Its 3pm, we've already been in this place for two hours having a blast, telling old war stories with Mike the eccentric cook and Linda the PR/Waitress extraordinaire and Russ, the owner, pours us all another round of Grand Canyon Ale on the house. He tells me that he made sure to order the burger meat from everywhere across the country, testing Kobe guys and rib eye guys, north west south east and this and that, but all American. He sampled everything to see if it was the right stuff for the best burger but nothing was the best until, he found a private distributor with home grown free range cattle. Russ pays a good dollar for what he gets but it's the best Dam tasting meat out there.
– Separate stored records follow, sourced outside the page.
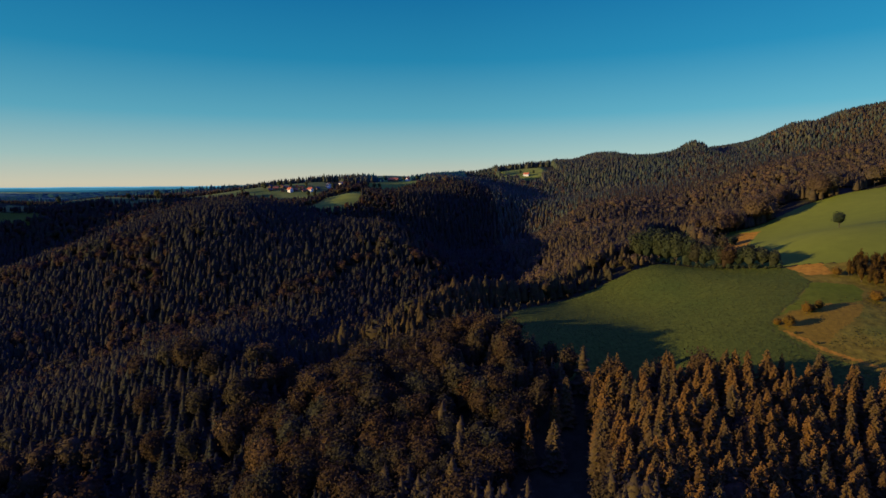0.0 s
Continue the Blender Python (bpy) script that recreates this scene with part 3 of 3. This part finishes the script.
def dissolve(models):
    for m in models:
        for ob in (*m.children_recursive, m):
            bpy.data.objects.remove(ob)


def gully(x, y):
    """Shorter trees in the valley and at the meadow's western tip, to shape shade."""
    low = 0.28 * np.exp(-(((x - 35) / 45) ** 2 + ((y - 560) / 120) ** 2))
    tip = inside(x, y, np.array([(-30, 247), (20, 260), (30, 276), (4, 276), (-30, 262)], float))
    belt = near_line(x, y, [(-48, 277), (-22, 282), (9, 300), (40, 307), (66, 316)])
    edge = near_line(x, y, [(80, 322), (104, 336), (128, 350)])
    scrub = inside(x, y, np.array([(10, 970), (98, 970), (98, 1130), (10, 1130)], float))
    rim = (x < -150) & (y > 640) & (y < 800)
    back = (x < -60) & (y >= 800) & (y < 1010)
    return (1 - low) * np.where(scrub, 0.38, np.where(rim, np.clip(1.05 - np.abs(x + 330) / 500, 0.86, 1.05), np.where(back, np.clip(1.6 + x / 400, 0.45, 0.95), 1.0))) * (1 + np.clip(0.48 - 0.010 * x, 0.05, 0.48) * np.exp(-(belt / 9) ** 4)) * np.where(edge < 13, 0.5, 1.0) * np.where(tip, 0.4, 1.0) * (1 + 0.55 * np.exp(-((x + 218) / 48) ** 4 - ((y - 625) / 90) ** 4))


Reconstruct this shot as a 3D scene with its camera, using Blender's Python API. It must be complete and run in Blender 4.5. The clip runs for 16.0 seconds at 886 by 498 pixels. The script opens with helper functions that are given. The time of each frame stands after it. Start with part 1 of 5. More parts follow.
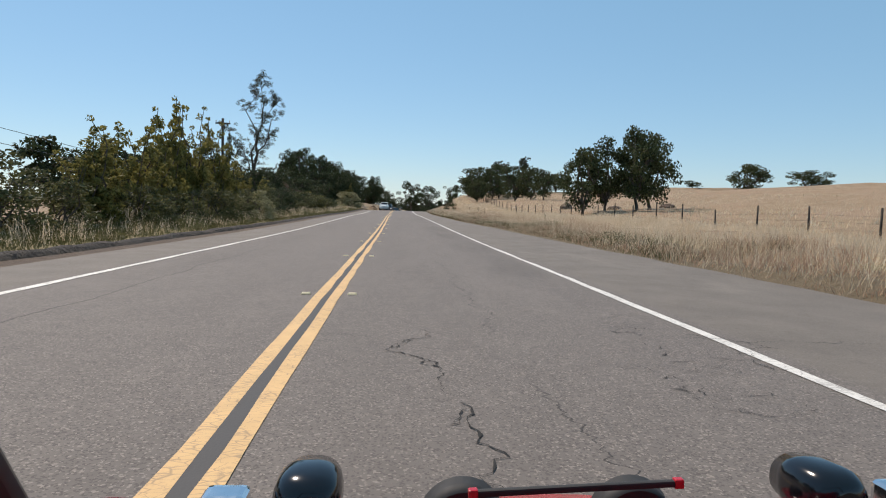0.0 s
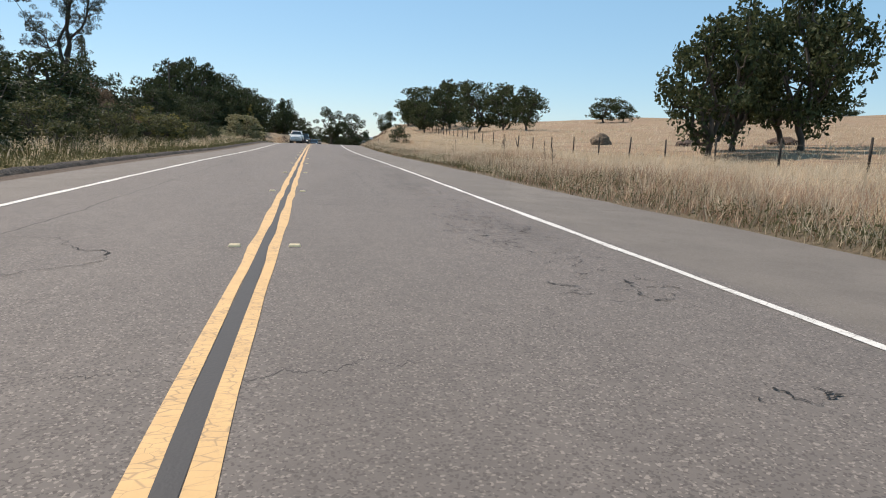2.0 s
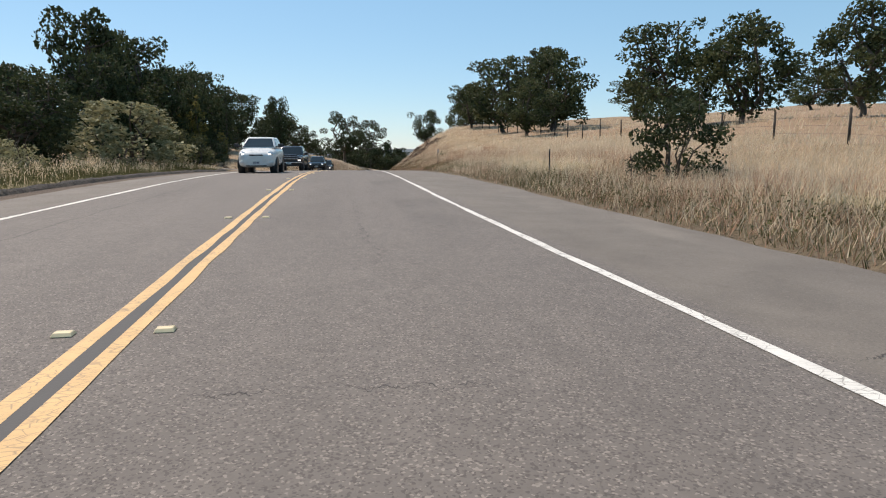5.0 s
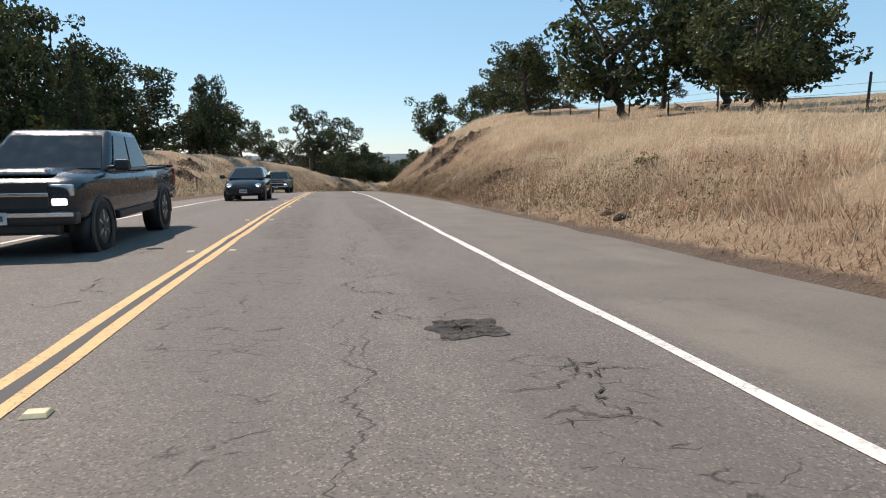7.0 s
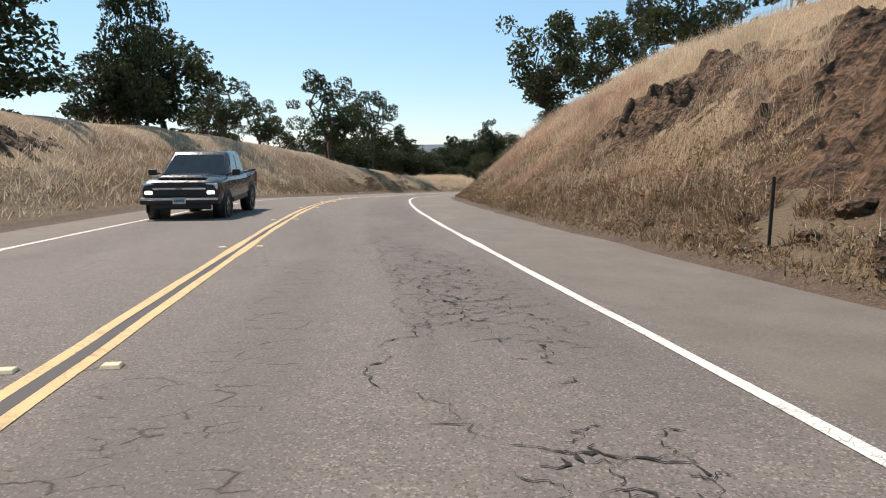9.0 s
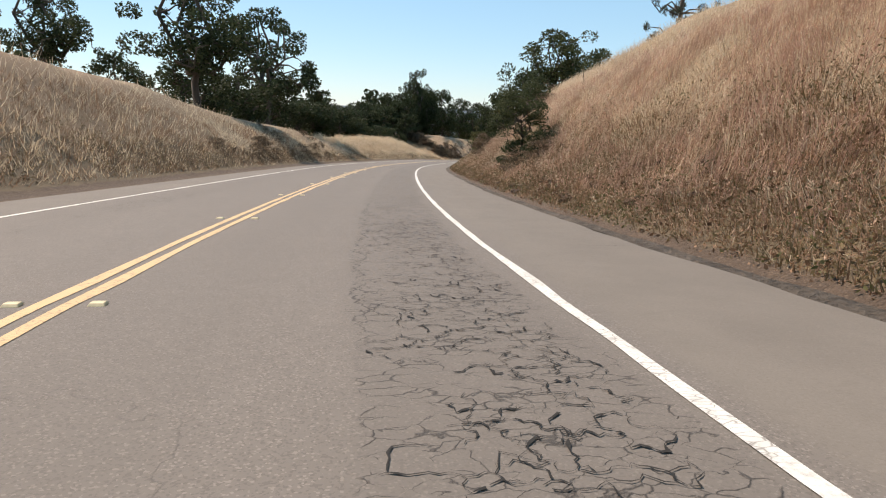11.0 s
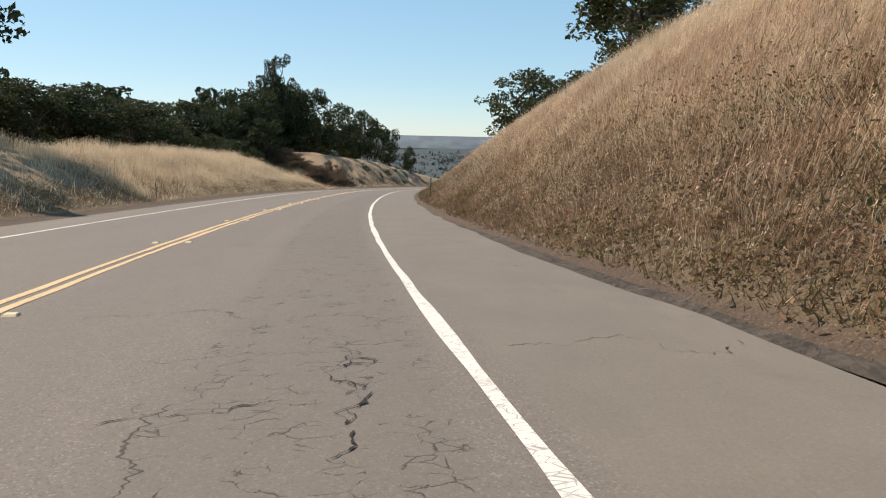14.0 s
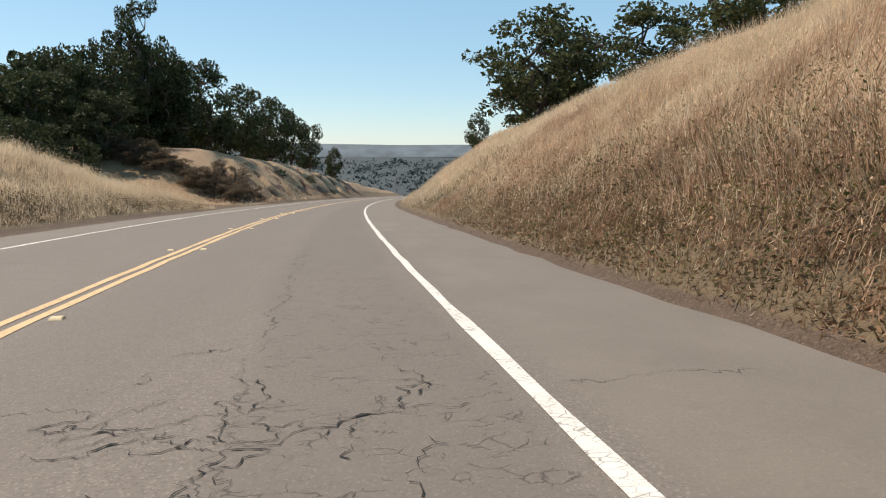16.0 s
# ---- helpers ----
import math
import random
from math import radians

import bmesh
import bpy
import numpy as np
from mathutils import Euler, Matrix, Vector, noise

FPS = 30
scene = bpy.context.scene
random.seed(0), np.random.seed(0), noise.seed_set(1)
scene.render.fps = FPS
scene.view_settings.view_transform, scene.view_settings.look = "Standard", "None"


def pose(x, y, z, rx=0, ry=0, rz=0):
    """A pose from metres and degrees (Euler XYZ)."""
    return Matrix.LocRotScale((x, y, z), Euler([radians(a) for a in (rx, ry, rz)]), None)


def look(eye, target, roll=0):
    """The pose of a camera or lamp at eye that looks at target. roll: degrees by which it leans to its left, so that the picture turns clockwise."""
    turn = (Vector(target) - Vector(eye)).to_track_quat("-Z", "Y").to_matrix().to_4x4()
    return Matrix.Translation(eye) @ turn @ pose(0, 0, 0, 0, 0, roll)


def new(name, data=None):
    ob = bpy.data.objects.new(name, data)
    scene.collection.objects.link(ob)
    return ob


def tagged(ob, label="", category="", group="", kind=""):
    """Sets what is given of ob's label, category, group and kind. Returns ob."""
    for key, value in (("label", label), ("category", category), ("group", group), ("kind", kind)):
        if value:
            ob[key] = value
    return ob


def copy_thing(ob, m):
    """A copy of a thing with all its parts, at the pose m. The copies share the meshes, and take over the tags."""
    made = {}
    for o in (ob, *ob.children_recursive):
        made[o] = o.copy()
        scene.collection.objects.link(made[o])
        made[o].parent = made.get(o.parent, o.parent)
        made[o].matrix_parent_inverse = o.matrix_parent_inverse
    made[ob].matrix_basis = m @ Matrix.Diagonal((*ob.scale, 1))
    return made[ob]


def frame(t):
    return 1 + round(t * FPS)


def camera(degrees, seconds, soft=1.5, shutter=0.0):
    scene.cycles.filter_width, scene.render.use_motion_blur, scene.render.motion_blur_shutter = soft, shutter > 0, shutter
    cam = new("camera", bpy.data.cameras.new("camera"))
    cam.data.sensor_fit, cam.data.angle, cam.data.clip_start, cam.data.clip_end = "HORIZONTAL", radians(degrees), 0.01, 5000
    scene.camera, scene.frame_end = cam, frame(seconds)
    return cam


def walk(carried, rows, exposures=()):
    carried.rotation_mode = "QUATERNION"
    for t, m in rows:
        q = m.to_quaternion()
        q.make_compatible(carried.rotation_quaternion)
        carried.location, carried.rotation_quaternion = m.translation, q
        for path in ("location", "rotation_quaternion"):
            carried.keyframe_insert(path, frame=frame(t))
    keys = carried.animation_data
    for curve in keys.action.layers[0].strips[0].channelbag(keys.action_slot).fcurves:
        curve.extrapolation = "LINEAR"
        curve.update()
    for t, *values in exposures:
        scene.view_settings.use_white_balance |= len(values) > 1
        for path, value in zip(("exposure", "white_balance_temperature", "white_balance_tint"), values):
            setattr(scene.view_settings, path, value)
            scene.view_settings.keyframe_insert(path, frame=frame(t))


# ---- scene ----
cam = camera(69.814, 16.0, soft=1.1)
walk(cam, [
    (0.0, pose(0.777, 5.218, 1.079, 86.109, -1.449, -4.575)),
    (0.5, pose(0.781, 15.062, 1.058, 86.574, -1.505, -4.930)),
    (1.0, pose(0.793, 24.772, 0.975, 85.428, -2.991, -4.593)),
    (1.5, pose(0.770, 34.494, 0.937, 81.623, -3.537, -6.824)),
    (2.0, pose(0.683, 44.165, 0.916, 80.305, -2.001, -11.811)),
    (2.5, pose(0.719, 53.867, 0.937, 83.283, -0.636, -10.709)),
    (3.0, pose(0.842, 63.543, 0.944, 83.883, -0.500, -8.333)),
    (3.5, pose(1.114, 73.245, 0.934, 83.153, -0.181, -8.581)),
    (4.0, pose(1.321, 83.136, 0.891, 81.906, -0.155, -10.407)),
    (4.5, pose(1.571, 92.921, 0.874, 81.537, -0.075, -10.643)),
    (5.0, pose(1.823, 102.618, 0.898, 81.170, -0.028, -11.016)),
    (5.5, pose(2.103, 112.242, 0.946, 80.806, 0.028, -11.638)),
    (6.0, pose(2.460, 121.805, 1.010, 80.445, 0.165, -12.547)),
    (6.5, pose(2.895, 131.331, 0.965, 80.177, 0.411, -13.609)),
    (7.0, pose(3.369, 140.829, 0.771, 81.579, 0.278, -13.925)),
    (7.5, pose(3.931, 150.193, 0.536, 81.642, 0.457, -11.382)),
    (8.0, pose(4.462, 159.349, 0.256, 80.065, -3.030, -13.159)),
    (8.5, pose(5.289, 168.369, -0.053, 81.612, 0.545, -10.988)),
    (9.0, pose(5.910, 177.458, -0.399, 80.819, 0.105, -11.688)),
    (9.5, pose(6.509, 186.528, -0.801, 80.040, 0.082, -11.548)),
    (10.0, pose(7.205, 195.553, -1.215, 79.260, -0.083, -13.359)),
    (10.5, pose(8.318, 204.521, -1.657, 78.482, -0.596, -16.810)),
    (11.0, pose(9.970, 213.472, -2.205, 77.701, -1.576, -19.969)),
    (11.5, pose(12.275, 222.381, -2.857, 77.406, -1.144, -22.697)),
    (12.0, pose(14.837, 231.197, -3.562, 78.993, -0.979, -24.202)),
    (12.5, pose(17.565, 239.990, -4.175, 78.192, 0.275, -27.273)),
    (13.0, pose(20.267, 248.684, -4.776, 80.094, 0.360, -28.191)),
    (13.5, pose(23.174, 257.193, -5.345, 81.907, -0.541, -29.884)),
    (14.0, pose(26.210, 265.712, -5.937, 80.081, -0.409, -32.086)),
    (14.5, pose(29.684, 274.182, -6.527, 79.680, 0.530, -32.508)),
    (15.0, pose(33.319, 282.626, -7.189, 78.922, -0.001, -33.912)),
    (15.5, pose(37.260, 291.028, -7.744, 79.130, 0.426, -37.914)),
    (16.0, pose(41.532, 299.192, -8.348, 80.850, -0.050, -39.776)),
], exposures=((0, -0.13, 6650, 17), (1, -0.08, 6680, 17), (2, 0.05, 6700, 17), (3, -0.07, 6710, 17), (4, -0.02, 6720, 17), (6.5, 0.14, 6800, 18), (8.5, 0.26, 6850, 18), (11, 0.27, 7000, 19), (12.5, 0.26, 7100, 18), (14, 0.16, 7100, 17), (16, 0.2, 7150, 17)))

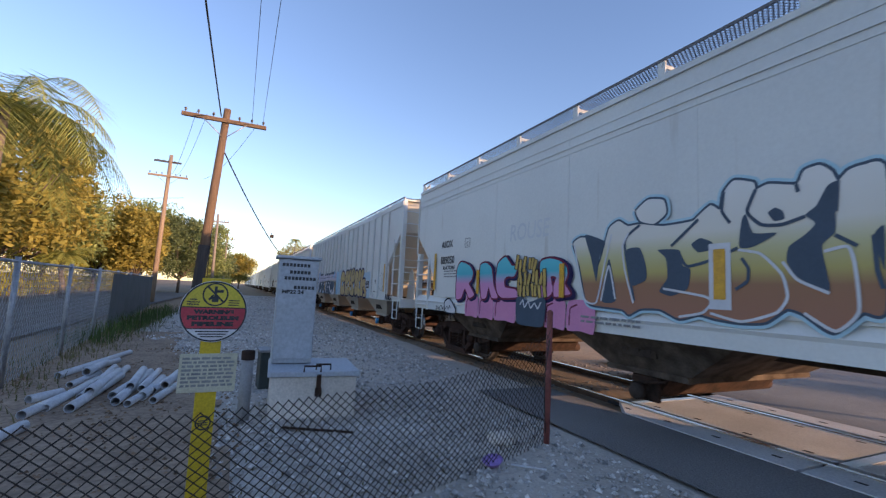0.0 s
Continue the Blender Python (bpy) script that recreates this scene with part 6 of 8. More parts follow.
# white pipes in a heap
rnd = random.Random(11)
PIPES = [(-8.46, -1.69, 2.3, 168), (-6.35, -1.36, 1.56, 171), (-6.61, -1.26, 1.54, 176), (-6.51, -1.03, 1.69, 177), (-7.06, -1.08, 1.6, 179),
         (-7.8, -1.38, 0.92, 172), (-6.73, -0.68, 1.6, 179), (-6.64, -0.55, 1.45, 172), (-6.73, -0.32, 0.95, 171), (-8.03, -0.97, 0.94, 180),
         (-7.02, -1.53, 0.4, 151), (-5.36, -1.31, 0.6, 171), (-6.92, -0.46, 1.17, 176), (-7.03, -0.77, 1.47, 175), (-8.89, -1.47, 0.84, 164), (-7.25, -0.40, 0.9, 168)]
for k, (x, y, L_, turn) in enumerate(PIPES + [(p[0] - 0.45, p[1] + 0.05, p[2] * 0.8, p[3] + 5) for p in PIPES[3:9]]):
    r = 0.042 + rnd.random() * 0.014
    z = ground_z(x, y) - 0.02 + (0.07 if k > 15 else 0.0)
    bm = bmesh.new()
    lathe(bm, [(r * 0.84, 0), (r, 0), (r, L_), (r * 0.84, L_), (r * 0.84, 0.001)], (0, 0, 0), "x", 14)
    bmesh.ops.delete(bm, geom=[f for f in bm.faces if len(f.verts) > 4], context="FACES")
    ob = new("plastic_pipe", mesh_of(bm, "plastic_pipe", PVC))
    ob.matrix_basis = pose(x, y, z + r, 0, rnd.uniform(-1, 1), turn + rnd.uniform(-2, 2))
    tagged(ob, "dusty white plastic pipe on the ground", "pipe", "heap of plastic pipes")

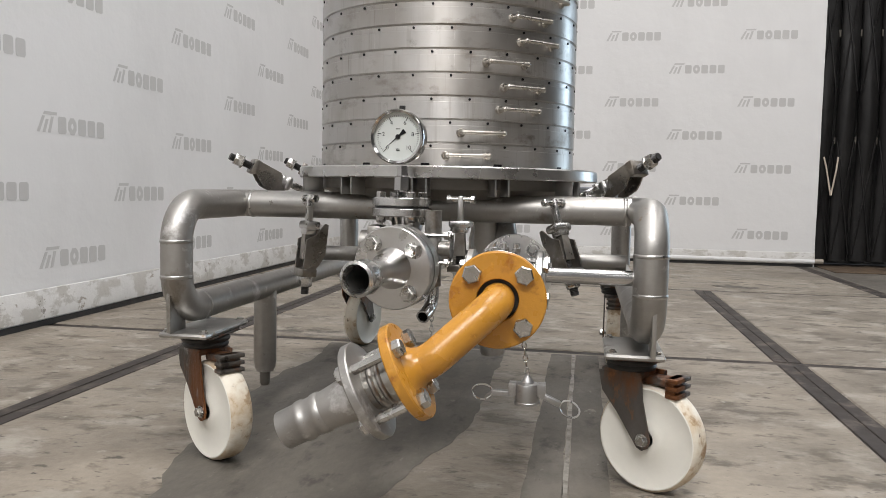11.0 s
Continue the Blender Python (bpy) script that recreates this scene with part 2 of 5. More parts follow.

I don't eat much meat but when I laid my taste buds into that medium rare Last Stop Burger at 8:45am before walking, oh baby. Fueled for the day. I could tell that Bull had lived some good virile days in it's lifetime and that's something that isn't happening enough in America. 

You see Russ had a bunch of residential real estate all over the place but was smart enough to to get rid of most it before the Banks imploded a few years back and screwed us all in the pooch. So Russ takes his money that he managed to not lose in the housing crisis and buys a run down gas station-lot-ice cream stand and all the land that surrounds it. Trust me, it is the only thing anywhere out here aside from a few other run down lots but The Last Stop just so happens to be on the way to the Grand Canyon and Las Vegas in either direction. Well good old fashion American Entrepreneurialism ensues and thus Russ turned the shack into a Roadhouse with great food, souvenirs, gas, mini mart, R.V. Lot, outdoor concert venue Grand Canyon Tours and Grand Canyon Ales. The service, quality and workforce are impecable and wouldn't ya know it, instead of walking our planned 26 miles today we made it the first 8 and haven't gone any further than the bar since we hit The Last Stop. I should have known this would happen.